Non a caso Washington minaccia gravissime ritorsioni. Dopo l’incidente del pallone aerostatico cinese sui cieli americani, le posizioni sono molto distanti. Fornirà armamenti la Cina alla Russia? Ciò significherebbe controbilanciare la fornitura di armi occidentali all’Ucraina, ma sarebbe anche una dimostrazione dell’insufficienza militare russa, peraltro già evidente in una guerra sbagliata in base a previsioni errate.

Aumentare le tensioni con la Cina significherebbe coinvolgere Taiwan, un punto estremamente sensibile per Pechino. Tutto il fronte del Pacifico è in fermento da tempo, anche per l’espansione cinese sul mare, con le isole artificiali, e il contrasto per la sovranità su alcuni arcipelaghi con il Giappone, l’Indonesia, il Vietnam, le Filippine e, da ultimo, con gli stessi Stati Uniti. Il contemporaneo rafforzamento della flotta cinese non è un buon segno per il futuro, anche per l’India, che sta facendo altrettanto per contrastare la Cina.

La Cina, in questo momento, è al centro dell’attenzione mondiale perché è l’unico gigante fuori dal conflitto e ha un peso negoziale enorme. E anche una grande responsabilità. Ciò spiega la grande cautela della diplomazia cinese.

La minaccia nucleare più volte adombrata nei discorsi di Putin è nettamente respinta da Pechino che vuole non una moratoria nucleare ma l’estinzione totale di questa possibilità. La sicurezza con la quale il Pentagono si muove in materia, sostenendo che quelle russe sono minacce fasulle, non convince affatto. Messo alle strette, Putin può ricorrere all’arma nucleare.

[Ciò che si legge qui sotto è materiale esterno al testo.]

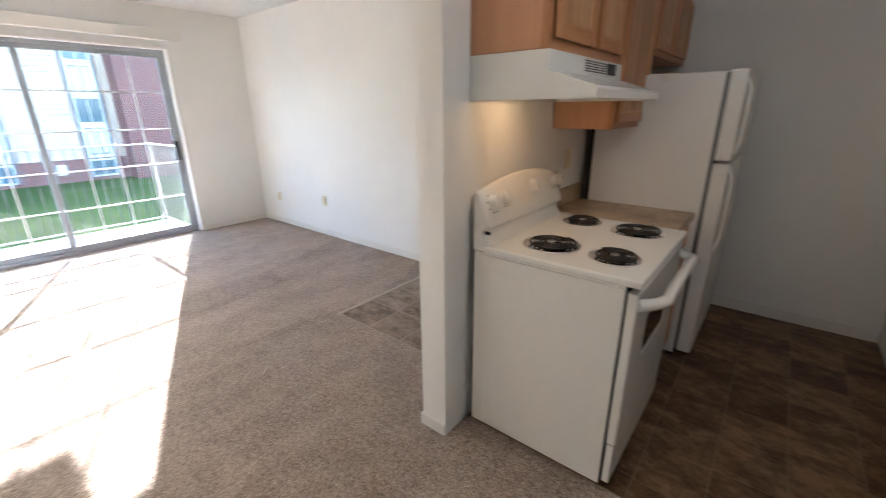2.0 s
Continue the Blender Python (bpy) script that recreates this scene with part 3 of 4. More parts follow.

Ciò significherebbe la guerra, una guerra ben più devastante di quella attuale, che spargerebbe i semi della morte su tutto il pianeta.

Il vero deterrente, però, è che su un territorio devastato dalle radiazioni non si entra più per un periodo di tempo indefinito. Un’Ucraina incenerita farebbe gioco a Putin?  Nel contempo, cosa accadrebbe alle città russe per l’inevitabile reazione nucleare occidentale? I costi sarebbero troppo elevati.

Intendiamoci: morti per radiazioni o per missili l’effetto non cambia, ma muta la dimensione del disastro. Per ottenere che? Poche centinaia di migliaia di kmq per una Russia che ha più di 17 milioni di kmq di territorio con un’intera Siberia da sviluppare?

La stupidità di questo conflitto poggia sulle falsità storiche premesse da Putin all’inizio dell’invasione e sulla convinzione di un ruolo purificatore della Russia ortodossa nei confronti di un Occidente depravato. In questo si trova in buona compagnia con la teocrazia iraniana che proibisce l’uso della cravatta, perché espressione di decadentismo occidentale, e con il regime talebano che condanna l’uso dei jeans.

Andando più oltre, sappiamo cosa potrebbe accadere all’Europa orientale se l’Ucraina dovesse cedere alla preponderanza russa. Le recenti manifestazioni dei filorussi in Moldavia sono un prologo di ciò che potrebbe accadere se la Russia prevalesse in Ucraina. Ma nel caso contrario, cosa accadrebbe a una Russia sconfitta? Un’implosione gigantesca che rimescolerebbe le carte in Siberia e nell’Asia centrale. Altre tensioni, altri conflitti, altri morti.

Mai, forse, il mondo è stato così vicino ad un imprevedibile riassetto degli equilibri mondiali mentre i problemi ambientali si fanno sempre più pressanti, minacciando le colture agricole da cui dipendono miliardi di vite umane.